>> START Provided material

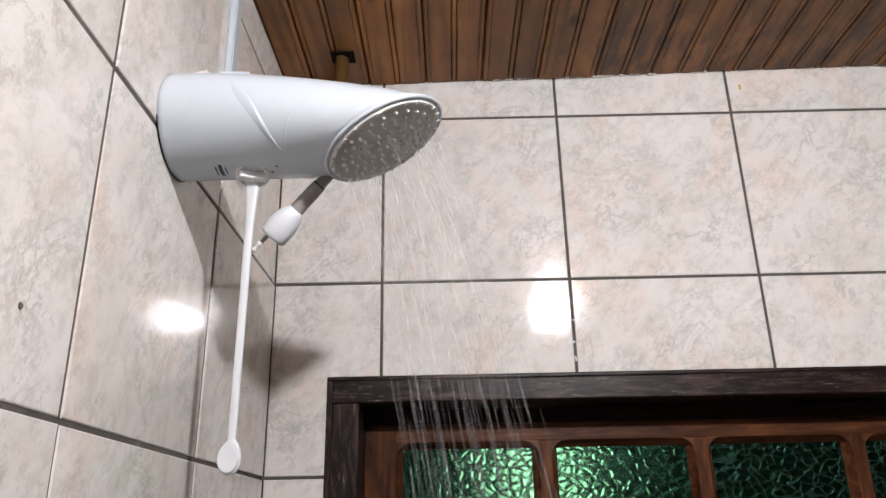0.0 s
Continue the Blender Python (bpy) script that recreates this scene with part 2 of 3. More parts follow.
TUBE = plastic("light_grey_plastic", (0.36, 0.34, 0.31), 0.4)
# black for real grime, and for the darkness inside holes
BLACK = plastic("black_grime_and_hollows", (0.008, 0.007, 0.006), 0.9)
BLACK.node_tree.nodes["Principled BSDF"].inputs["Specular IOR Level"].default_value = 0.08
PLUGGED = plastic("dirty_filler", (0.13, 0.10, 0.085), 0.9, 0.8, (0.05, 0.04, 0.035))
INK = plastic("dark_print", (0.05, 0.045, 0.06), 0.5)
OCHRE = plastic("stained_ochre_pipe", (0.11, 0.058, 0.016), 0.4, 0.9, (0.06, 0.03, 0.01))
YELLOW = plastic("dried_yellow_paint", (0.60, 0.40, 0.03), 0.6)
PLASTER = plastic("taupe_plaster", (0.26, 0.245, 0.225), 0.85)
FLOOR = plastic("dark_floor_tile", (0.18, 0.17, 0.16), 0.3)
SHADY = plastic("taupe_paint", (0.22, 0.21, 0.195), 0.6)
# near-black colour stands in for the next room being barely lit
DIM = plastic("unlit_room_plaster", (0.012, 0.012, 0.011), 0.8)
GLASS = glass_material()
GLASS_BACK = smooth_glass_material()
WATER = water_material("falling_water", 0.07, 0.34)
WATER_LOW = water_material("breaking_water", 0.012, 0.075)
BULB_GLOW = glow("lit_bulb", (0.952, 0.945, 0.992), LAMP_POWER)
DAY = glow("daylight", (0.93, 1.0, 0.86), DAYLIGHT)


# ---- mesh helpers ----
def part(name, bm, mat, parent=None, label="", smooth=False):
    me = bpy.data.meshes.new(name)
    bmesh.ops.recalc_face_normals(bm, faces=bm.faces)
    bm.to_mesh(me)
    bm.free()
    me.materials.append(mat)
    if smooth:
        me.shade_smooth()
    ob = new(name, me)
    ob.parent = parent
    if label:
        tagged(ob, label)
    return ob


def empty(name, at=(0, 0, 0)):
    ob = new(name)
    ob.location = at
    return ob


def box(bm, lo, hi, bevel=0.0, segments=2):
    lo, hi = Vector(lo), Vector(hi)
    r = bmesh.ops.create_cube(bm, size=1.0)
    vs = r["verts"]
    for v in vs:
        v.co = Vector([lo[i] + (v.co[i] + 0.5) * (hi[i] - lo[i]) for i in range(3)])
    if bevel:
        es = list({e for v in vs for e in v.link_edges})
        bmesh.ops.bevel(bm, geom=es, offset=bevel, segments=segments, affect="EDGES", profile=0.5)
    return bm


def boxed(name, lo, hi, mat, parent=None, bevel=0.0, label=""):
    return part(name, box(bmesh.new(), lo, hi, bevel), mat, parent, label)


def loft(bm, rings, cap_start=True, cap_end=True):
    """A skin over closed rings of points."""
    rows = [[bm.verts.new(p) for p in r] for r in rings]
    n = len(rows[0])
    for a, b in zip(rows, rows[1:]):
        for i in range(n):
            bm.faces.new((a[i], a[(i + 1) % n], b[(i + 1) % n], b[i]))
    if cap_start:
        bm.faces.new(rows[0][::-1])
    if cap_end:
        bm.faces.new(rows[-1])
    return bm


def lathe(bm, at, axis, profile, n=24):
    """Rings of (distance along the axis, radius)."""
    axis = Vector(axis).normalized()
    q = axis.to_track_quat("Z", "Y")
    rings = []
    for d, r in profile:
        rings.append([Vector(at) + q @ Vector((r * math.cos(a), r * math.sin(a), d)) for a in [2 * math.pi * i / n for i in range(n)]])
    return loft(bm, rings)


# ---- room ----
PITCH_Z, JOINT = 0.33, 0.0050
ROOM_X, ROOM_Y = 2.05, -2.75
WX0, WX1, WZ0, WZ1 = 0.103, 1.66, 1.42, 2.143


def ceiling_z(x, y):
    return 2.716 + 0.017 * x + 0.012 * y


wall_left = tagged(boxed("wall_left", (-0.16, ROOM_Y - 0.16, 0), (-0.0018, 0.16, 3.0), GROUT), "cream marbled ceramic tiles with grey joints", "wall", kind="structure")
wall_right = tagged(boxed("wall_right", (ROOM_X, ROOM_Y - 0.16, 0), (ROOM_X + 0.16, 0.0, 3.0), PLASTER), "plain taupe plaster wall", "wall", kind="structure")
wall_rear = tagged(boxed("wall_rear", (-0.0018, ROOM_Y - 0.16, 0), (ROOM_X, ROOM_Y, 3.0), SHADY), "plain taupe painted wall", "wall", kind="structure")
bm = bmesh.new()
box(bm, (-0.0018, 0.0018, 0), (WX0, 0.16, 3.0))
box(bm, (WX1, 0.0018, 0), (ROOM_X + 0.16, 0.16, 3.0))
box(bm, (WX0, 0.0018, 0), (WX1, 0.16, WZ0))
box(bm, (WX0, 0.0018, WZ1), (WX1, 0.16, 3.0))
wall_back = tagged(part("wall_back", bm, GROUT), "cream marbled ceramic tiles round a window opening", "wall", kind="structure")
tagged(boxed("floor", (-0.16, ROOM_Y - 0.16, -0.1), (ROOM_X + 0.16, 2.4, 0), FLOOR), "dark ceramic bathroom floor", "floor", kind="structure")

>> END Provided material

Short exercise
Pictures are excluded; extract exactly the lines from the start of the data through the line that holds "1.0, 0.86), DAYLIGHT)", both ends included.

Written reply
0.0 s
Continue the Blender Python (bpy) script that recreates this scene with part 2 of 3. More parts follow.
TUBE = plastic("light_grey_plastic", (0.36, 0.34, 0.31), 0.4)
# black for real grime, and for the darkness inside holes
BLACK = plastic("black_grime_and_hollows", (0.008, 0.007, 0.006), 0.9)
BLACK.node_tree.nodes["Principled BSDF"].inputs["Specular IOR Level"].default_value = 0.08
PLUGGED = plastic("dirty_filler", (0.13, 0.10, 0.085), 0.9, 0.8, (0.05, 0.04, 0.035))
INK = plastic("dark_print", (0.05, 0.045, 0.06), 0.5)
OCHRE = plastic("stained_ochre_pipe", (0.11, 0.058, 0.016), 0.4, 0.9, (0.06, 0.03, 0.01))
YELLOW = plastic("dried_yellow_paint", (0.60, 0.40, 0.03), 0.6)
PLASTER = plastic("taupe_plaster", (0.26, 0.245, 0.225), 0.85)
FLOOR = plastic("dark_floor_tile", (0.18, 0.17, 0.16), 0.3)
SHADY = plastic("taupe_paint", (0.22, 0.21, 0.195), 0.6)
# near-black colour stands in for the next room being barely lit
DIM = plastic("unlit_room_plaster", (0.012, 0.012, 0.011), 0.8)
GLASS = glass_material()
GLASS_BACK = smooth_glass_material()
WATER = water_material("falling_water", 0.07, 0.34)
WATER_LOW = water_material("breaking_water", 0.012, 0.075)
BULB_GLOW = glow("lit_bulb", (0.952, 0.945, 0.992), LAMP_POWER)
DAY = glow("daylight", (0.93, 1.0, 0.86), DAYLIGHT)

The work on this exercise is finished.